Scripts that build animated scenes

>>

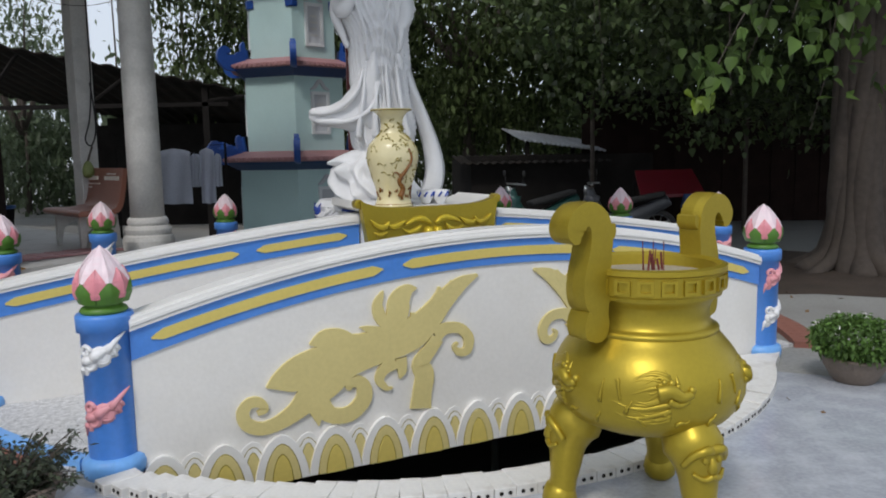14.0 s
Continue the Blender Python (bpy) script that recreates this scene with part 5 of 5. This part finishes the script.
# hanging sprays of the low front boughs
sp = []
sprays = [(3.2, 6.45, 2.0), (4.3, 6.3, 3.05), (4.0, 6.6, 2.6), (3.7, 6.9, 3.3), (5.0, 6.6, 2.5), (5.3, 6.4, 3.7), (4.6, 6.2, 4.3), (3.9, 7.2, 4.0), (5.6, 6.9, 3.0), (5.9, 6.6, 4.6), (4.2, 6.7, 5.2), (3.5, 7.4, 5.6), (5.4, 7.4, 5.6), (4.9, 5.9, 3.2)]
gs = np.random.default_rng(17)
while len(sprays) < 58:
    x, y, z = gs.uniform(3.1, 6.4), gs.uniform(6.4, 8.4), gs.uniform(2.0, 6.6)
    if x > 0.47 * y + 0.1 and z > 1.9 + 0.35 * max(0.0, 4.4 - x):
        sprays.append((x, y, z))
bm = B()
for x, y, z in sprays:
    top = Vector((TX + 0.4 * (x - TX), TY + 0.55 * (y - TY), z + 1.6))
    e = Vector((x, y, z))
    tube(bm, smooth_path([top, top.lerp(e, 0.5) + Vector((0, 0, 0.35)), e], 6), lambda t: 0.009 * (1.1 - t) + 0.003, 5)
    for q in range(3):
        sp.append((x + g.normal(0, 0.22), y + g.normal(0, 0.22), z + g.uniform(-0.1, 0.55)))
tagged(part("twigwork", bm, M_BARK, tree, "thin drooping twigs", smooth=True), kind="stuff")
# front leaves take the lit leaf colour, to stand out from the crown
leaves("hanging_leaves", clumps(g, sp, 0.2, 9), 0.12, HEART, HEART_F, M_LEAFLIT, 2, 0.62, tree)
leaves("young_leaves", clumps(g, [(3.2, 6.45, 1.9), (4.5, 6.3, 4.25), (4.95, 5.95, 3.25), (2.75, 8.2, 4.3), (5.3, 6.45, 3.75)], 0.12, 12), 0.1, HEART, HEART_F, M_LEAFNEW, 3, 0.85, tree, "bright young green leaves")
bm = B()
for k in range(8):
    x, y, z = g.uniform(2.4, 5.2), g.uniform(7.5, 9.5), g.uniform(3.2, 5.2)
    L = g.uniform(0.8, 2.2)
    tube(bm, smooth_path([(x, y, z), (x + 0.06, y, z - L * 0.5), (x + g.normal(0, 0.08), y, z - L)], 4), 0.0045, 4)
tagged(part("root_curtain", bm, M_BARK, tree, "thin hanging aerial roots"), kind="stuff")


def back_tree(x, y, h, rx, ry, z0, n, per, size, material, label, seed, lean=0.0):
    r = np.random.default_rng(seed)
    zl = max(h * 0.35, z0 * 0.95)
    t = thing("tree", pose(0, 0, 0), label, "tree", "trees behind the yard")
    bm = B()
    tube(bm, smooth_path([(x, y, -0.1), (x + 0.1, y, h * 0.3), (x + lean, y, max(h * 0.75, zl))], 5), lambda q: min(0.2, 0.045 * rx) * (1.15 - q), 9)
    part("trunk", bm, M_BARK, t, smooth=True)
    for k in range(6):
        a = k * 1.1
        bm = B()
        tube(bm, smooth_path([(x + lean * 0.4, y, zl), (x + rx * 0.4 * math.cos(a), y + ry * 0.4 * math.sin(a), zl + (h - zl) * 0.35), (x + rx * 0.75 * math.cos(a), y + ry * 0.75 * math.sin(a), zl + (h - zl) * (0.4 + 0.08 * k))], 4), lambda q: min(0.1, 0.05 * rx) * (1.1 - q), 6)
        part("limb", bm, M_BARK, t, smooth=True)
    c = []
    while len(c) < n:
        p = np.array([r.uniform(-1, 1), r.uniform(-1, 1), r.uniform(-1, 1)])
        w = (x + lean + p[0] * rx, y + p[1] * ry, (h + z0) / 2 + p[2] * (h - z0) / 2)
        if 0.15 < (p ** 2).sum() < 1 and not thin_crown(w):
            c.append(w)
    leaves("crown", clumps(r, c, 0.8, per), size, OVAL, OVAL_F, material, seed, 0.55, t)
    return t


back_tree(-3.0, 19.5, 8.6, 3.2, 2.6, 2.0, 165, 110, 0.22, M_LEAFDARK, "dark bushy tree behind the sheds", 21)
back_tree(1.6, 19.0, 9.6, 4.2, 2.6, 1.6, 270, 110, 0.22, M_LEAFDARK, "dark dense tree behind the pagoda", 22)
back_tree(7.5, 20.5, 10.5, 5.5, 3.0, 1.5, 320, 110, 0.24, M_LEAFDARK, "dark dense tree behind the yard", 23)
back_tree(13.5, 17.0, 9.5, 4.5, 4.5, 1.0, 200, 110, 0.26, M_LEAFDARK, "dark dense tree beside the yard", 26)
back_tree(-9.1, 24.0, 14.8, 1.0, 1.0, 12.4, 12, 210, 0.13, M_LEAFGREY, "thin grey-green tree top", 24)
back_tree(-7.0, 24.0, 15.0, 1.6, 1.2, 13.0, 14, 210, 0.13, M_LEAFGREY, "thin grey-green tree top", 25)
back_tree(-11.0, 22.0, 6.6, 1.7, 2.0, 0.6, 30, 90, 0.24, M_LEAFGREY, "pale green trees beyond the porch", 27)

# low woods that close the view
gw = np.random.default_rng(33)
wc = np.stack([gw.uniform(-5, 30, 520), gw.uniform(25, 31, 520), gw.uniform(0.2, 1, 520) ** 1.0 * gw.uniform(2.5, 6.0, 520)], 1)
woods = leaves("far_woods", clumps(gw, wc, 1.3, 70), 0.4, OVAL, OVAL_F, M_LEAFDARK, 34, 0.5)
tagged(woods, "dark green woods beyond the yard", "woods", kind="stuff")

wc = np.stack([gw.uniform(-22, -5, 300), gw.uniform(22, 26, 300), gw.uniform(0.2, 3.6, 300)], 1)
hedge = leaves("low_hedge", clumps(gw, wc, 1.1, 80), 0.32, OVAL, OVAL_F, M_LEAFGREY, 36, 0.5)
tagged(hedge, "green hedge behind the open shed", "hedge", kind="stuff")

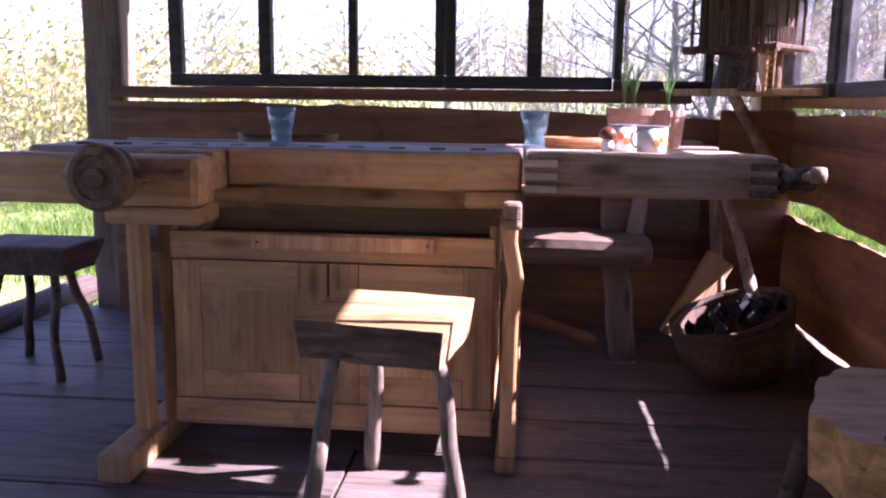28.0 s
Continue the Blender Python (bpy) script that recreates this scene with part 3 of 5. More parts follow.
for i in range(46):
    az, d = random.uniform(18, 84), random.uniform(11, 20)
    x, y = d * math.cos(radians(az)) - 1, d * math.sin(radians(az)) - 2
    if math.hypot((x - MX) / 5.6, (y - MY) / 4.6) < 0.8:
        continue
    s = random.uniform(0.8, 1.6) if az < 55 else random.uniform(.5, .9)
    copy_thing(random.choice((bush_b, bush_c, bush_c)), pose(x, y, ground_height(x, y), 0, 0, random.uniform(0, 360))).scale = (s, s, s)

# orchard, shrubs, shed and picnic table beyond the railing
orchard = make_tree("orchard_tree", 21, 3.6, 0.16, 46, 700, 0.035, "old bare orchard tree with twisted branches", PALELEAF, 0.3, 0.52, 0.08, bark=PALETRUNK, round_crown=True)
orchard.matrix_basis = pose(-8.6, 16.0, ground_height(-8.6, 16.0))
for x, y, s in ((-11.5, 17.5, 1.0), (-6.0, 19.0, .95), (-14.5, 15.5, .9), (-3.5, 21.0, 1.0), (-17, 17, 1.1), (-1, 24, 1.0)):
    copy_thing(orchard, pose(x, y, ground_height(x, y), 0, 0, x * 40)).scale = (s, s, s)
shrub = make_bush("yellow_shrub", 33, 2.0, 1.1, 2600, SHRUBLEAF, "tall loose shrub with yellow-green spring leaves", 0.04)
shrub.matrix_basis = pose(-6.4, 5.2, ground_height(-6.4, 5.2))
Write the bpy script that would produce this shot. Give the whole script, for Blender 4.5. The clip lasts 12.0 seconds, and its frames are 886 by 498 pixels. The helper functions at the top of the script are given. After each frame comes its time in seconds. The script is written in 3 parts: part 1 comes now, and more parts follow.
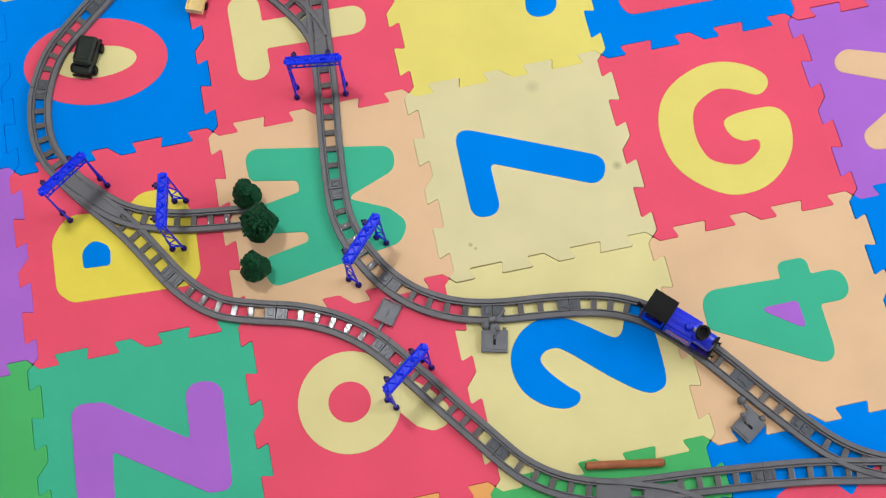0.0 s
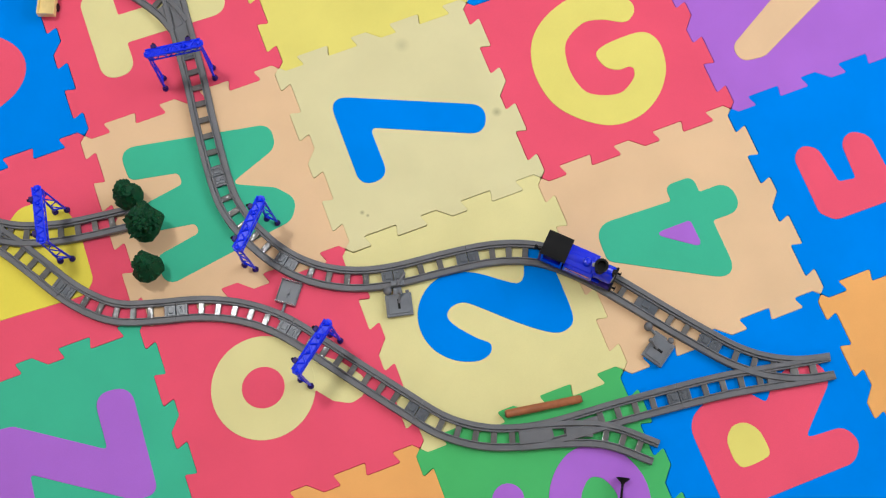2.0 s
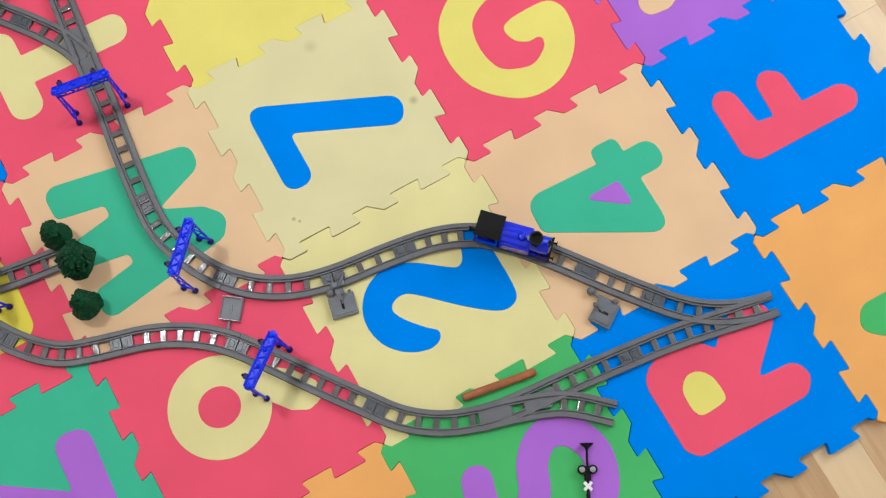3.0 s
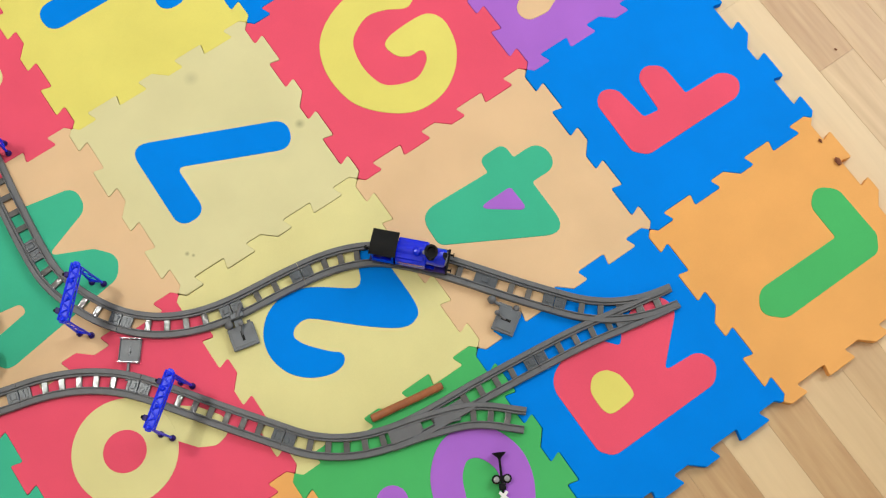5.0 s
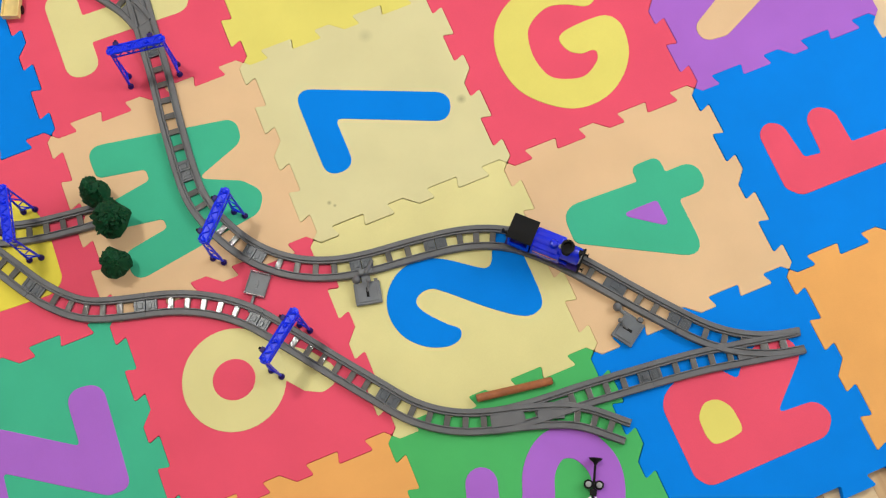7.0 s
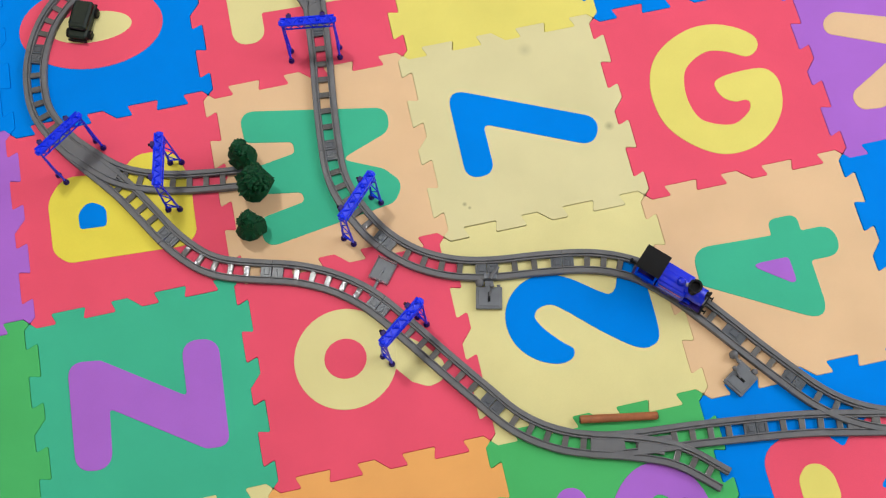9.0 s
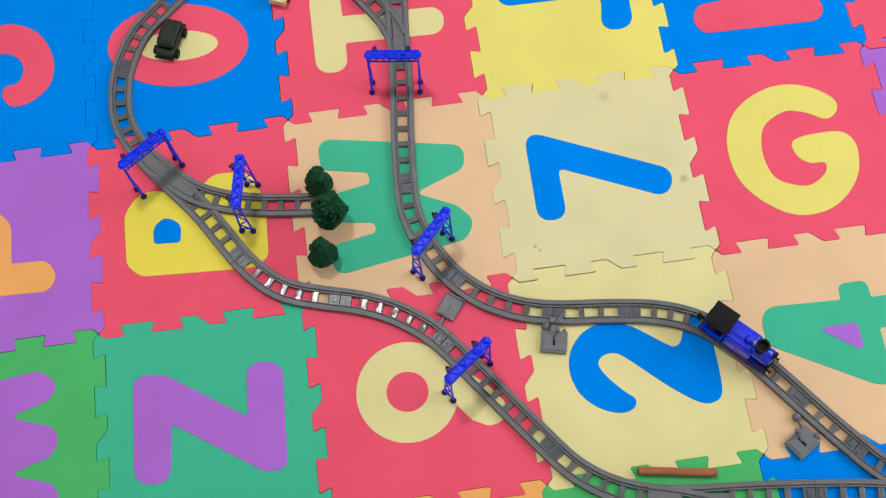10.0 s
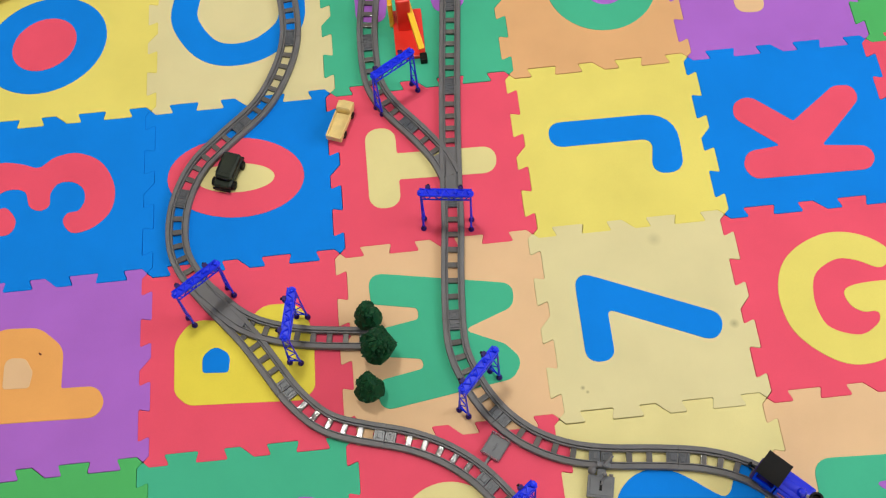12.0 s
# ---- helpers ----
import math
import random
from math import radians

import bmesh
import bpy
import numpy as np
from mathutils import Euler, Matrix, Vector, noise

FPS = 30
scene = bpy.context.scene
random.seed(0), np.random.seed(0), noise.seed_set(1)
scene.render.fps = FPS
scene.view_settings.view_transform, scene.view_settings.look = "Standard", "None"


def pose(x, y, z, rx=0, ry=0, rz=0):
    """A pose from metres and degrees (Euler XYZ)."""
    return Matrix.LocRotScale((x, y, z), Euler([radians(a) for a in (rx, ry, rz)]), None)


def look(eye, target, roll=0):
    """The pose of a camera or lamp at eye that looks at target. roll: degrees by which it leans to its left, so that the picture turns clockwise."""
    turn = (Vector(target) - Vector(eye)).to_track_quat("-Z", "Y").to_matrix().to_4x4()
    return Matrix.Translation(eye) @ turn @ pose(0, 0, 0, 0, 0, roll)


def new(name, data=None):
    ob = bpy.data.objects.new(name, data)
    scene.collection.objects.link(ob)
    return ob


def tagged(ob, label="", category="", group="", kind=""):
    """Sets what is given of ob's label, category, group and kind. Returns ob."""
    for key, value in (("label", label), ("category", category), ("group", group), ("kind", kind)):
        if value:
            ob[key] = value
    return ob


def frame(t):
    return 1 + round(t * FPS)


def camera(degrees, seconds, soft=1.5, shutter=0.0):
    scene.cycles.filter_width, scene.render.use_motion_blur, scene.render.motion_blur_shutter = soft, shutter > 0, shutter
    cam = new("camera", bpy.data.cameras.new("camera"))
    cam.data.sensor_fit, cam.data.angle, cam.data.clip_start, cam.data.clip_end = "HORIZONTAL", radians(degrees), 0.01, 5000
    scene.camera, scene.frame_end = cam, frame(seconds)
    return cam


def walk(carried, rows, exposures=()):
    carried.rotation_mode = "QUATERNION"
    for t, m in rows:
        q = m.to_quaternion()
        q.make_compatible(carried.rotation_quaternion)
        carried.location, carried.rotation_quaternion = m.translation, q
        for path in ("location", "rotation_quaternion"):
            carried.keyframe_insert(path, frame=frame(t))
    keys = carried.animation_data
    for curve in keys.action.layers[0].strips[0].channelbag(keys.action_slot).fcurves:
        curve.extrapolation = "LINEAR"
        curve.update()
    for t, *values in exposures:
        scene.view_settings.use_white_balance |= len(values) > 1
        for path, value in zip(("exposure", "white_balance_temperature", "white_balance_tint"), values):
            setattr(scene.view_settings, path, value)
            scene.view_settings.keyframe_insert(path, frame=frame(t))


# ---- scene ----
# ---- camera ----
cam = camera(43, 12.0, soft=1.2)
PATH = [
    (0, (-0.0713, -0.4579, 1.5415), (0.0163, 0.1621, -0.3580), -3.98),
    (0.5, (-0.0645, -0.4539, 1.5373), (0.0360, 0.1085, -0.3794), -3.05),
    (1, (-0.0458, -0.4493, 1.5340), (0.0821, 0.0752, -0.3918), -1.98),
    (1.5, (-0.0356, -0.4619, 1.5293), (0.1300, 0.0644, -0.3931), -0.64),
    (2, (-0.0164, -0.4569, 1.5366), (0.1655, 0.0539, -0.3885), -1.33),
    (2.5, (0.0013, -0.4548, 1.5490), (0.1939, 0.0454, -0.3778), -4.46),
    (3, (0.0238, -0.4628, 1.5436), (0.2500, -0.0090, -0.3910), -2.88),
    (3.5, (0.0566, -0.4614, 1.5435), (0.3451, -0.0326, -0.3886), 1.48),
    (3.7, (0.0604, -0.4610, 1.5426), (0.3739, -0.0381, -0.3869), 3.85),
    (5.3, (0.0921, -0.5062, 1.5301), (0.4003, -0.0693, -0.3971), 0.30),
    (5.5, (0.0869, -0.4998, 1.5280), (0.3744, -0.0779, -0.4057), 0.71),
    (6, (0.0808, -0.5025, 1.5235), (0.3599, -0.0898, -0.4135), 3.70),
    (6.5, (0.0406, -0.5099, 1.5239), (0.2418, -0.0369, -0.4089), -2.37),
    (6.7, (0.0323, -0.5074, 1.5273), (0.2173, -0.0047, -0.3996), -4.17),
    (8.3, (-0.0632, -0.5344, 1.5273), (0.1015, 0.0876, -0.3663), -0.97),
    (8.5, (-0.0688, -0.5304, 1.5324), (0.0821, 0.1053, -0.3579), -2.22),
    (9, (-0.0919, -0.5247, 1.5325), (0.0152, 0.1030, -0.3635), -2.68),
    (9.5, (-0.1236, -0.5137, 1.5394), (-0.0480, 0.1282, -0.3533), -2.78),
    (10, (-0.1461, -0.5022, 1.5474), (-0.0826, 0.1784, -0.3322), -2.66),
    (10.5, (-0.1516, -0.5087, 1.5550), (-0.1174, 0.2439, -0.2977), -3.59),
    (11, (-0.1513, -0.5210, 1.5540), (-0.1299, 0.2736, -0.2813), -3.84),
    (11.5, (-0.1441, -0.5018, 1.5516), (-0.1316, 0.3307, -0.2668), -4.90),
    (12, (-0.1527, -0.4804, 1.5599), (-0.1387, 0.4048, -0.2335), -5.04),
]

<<

◆ PROBLEM STATEMENT: Copy the lines above exactly, starting with the line that contains "Write the bpy" and ending with the line that contains "of a camera", and leave out any pictures.

◆ REPLY TO THE EXERCISE:
Write the bpy script that would produce this shot. Give the whole script, for Blender 4.5. The clip lasts 12.0 seconds, and its frames are 886 by 498 pixels. The helper functions at the top of the script are given. After each frame comes its time in seconds. The script is written in 3 parts: part 1 comes now, and more parts follow.
0.0 s
2.0 s
3.0 s
5.0 s
7.0 s
9.0 s
10.0 s
12.0 s
# ---- helpers ----
import math
import random
from math import radians

import bmesh
import bpy
import numpy as np
from mathutils import Euler, Matrix, Vector, noise

FPS = 30
scene = bpy.context.scene
random.seed(0), np.random.seed(0), noise.seed_set(1)
scene.render.fps = FPS
scene.view_settings.view_transform, scene.view_settings.look = "Standard", "None"


def pose(x, y, z, rx=0, ry=0, rz=0):
    """A pose from metres and degrees (Euler XYZ)."""
    return Matrix.LocRotScale((x, y, z), Euler([radians(a) for a in (rx, ry, rz)]), None)


def look(eye, target, roll=0):
    """The pose of a camera or lamp at eye that looks at target. roll: degrees by which it leans to its left, so that the picture turns clockwise."""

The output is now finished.